What is the primary criterion for determining whether or not to consolidate an entity?

Accounting for Group Structure
Q1. On consolidation how is the goodwill or gain on bargain purchase determined?
The measurement of the goodwill or gain/bargain on purchase is the fourth step in the process of accounting for business consolidation. Determining the goodwill/gain or bargain on purchase is a process that applies calculation. The basic value for the calculation is the fair value of the consideration under transfer. The accountant then calculates the amount of non-controlling interests and adds to fair value of the consideration. The accountant also adds the fair value of the equity interest that the acquiree held previously (before the consolidation. The accountant determines the fair value of the assets (identifiable) that the company has acquired during the consolidation, and the liabilities that the business has assumed. He deducts this value, and the result is the goodwill or the bargain on purchase as at the date of the acquisition. If the final result of the calculation is a positive figure, it is called goodwill. However, if the result is a negative figure, the company does not consider it as goodwill, but a gain on bargain purchase.
Q2. Briefly explain the difference between entity, proprietary and parent-entity concepts and identify which concept is applied within New Zealand
The entity approach to consolidation treats the firm as a separate economic entity, rather than considering it as an institution where the shareholders have their rights. The way the entity approach treats the firm is the direct opposite of the proprietary approach, which considers the firm as an extension of the owners. The proprietary approach, therefore, considers the assets and liabilities of the firm as things that belong to the shareholders, which is not the case with the entity approach to consolidation. The parent entity approach, on the other hand, considers the parent (controlling entity) as a person who lacks the direct ownership of the firm. However, the parent has the power (ability) to control all the assets and liabilities of the firm. In addition, the entity approach to consolidation considers the controlling and non-controlling shareholders as two different entities. Each of the different shareholder groups has its own equity in the entity that undergoes consolidation. The proprietary approach has a pro-rata consolidation. In the consolidation, the parent can only consolidate his proportionate share. The share is usually less than the sum of the subsidiary assets and liabilities of the firm. The parent entity approach considers the non controlling shareholders separately in the financial statements.

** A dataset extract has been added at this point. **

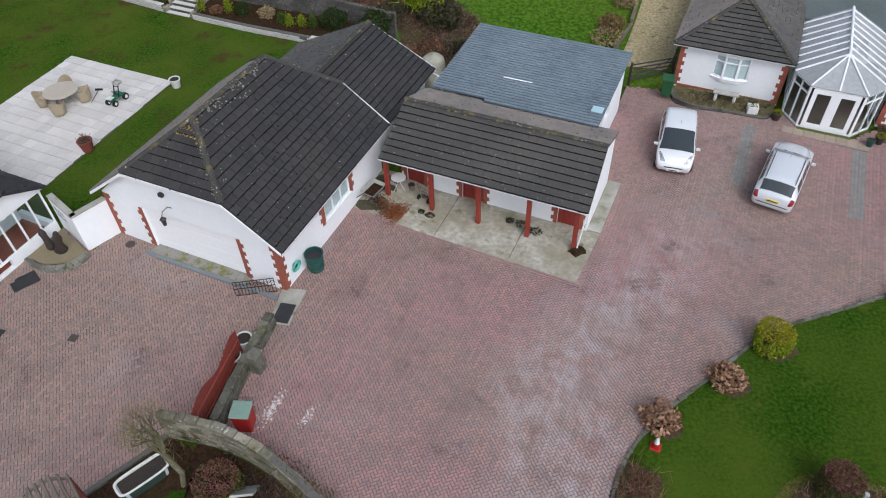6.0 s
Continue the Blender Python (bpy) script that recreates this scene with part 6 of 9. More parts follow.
def car(name, w, u, turn, st, paint, wheel_x, tyre_r, label, cabin, screen, rear, doors, lamp, back_lamp, rails=False):
    """st: stations (x, half width, sill, belt, top, half width of the roof) from nose to tail; cabin, screen, rear: station indices;
    lamp: the headlight's outline from above, back_lamp: the tail light's outline from behind."""
    th = free(name, at(w, u, None, turn), label, "car", "parked cars")

    def ring(i, f=0.0):
        a = np.array(st[i], float)
        if f:
            a = a + (np.array(st[i + 1], float) - a) * f
        x, hw, zs, zb, zt, hr = a
        pts = [(hw * 0.86, zs), (hw * 0.98, zs + 0.1), (hw, zs + (zb - zs) * 0.5), (hw * 0.985, zb - 0.04), (hw * 0.955, zb), (hr + (hw * 0.955 - hr) * 0.08, zt - 0.05), (hr * 0.86, zt - 0.012), (hr * 0.45, zt + 0.012), (0, zt + 0.018)]
        return x, pts

    bm = fresh()
    rows = []
    sub = 3
    for i in range(len(st) - 1):
        for k in range(sub):
            rows.append(ring(i, k / sub) if k else ring(i))
    rows.append(ring(len(st) - 1))
    grid = []
    for x, pts in rows:
        line = [bm.verts.new((x, y, z)) for y, z in pts] + [bm.verts.new((x, -y, z)) for y, z in pts[-2::-1]]
        grid.append(line)
    for a, b in zip(grid, grid[1:]):
        for j in range(len(a) - 1):
            bm.faces.new((a[j], a[j + 1], b[j + 1], b[j]))
        bm.faces.new((a[-1], a[0], b[0], b[-1]))
    bm.faces.new(grid[0])
    bm.faces.new(list(reversed(grid[-1])))
    bmesh.ops.recalc_face_normals(bm, faces=bm.faces[:])
    skin = BVHTree.FromBMesh(bm)
    body = part("body", bm, paint, th, smooth=True)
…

New Zealand uses the entity approach, which is the current approach to company consolidation. In New Zealand, the process of consolidation treats the firm as a separate entity, without considering the rights/claims that the shareholders attach to it. New Zealands consolidation focuses on the entity that is under consolidation. In addition, the countrys consolidation treats the controlling and non-controlling shareholders as separate entities during the process of consolidation. Each of the shareholder categories is entitled to a different equity. Furthermore, the consolidation process in New Zealand includes the sum of the assets, liabilities, expenses and revenues in financial statements. During the inclusion, the controlling and non-controlling shareholders do not receive any special treatment.
Q3. What is the primary criterion for determining whether or not to consolidate an entity?
The willingness or ability of one entity to support another entity during financial distresses is the primary criterion for determining the entities to consolidate. When exigencies occur, the subsidiary entities usually require the support of the parent entities. Sometimes, however, the parent entities may not be willing to assist the subsidiaries in such situations, compelling businesses to consolidate the subsidiary entities. There are cases, however, when a business may not consolidate its subsidiaries, even if the parent entity is not willing to assist the subsidiary entity during times of financial problems. One of such situations is when the parent entity deals in a different business from the subsidiary entity. The parent entity could be doing manufacturing business, whereas the subsidiary entity does banking. Secondly, a firm may not consolidate its subsidiary entity when it is sure that it will not suffer of any financial problems during difficult economic times.
Q4. According to NZ IFRS 3 ‘Business Combinations, how should a gain on bargain purchase arising on consolidation be treated?
NZ IFRS 3 “Business combinations” explains that accountants should treat a gain on bargain purchase as part of the firms profits or losses. In the process of determination of the goodwill or gain on bargain purchase, the result qualifies as the latter (gain on bargain purchase), if it is a negative value. In the financial records, the accountant recognizes the gain on bargain purchase by crediting the value. The gain on bargain purchase thus appears on the credit side of the financial records. A company can acquire another entity at a discount. The companys accountants must reassess the process of identification and measurement of all the assets and liabilities of the “acquiree”. Any excess that remains after the reassessment is either a profit or a loss to the firm, and the gain on bargain purchase is part of it.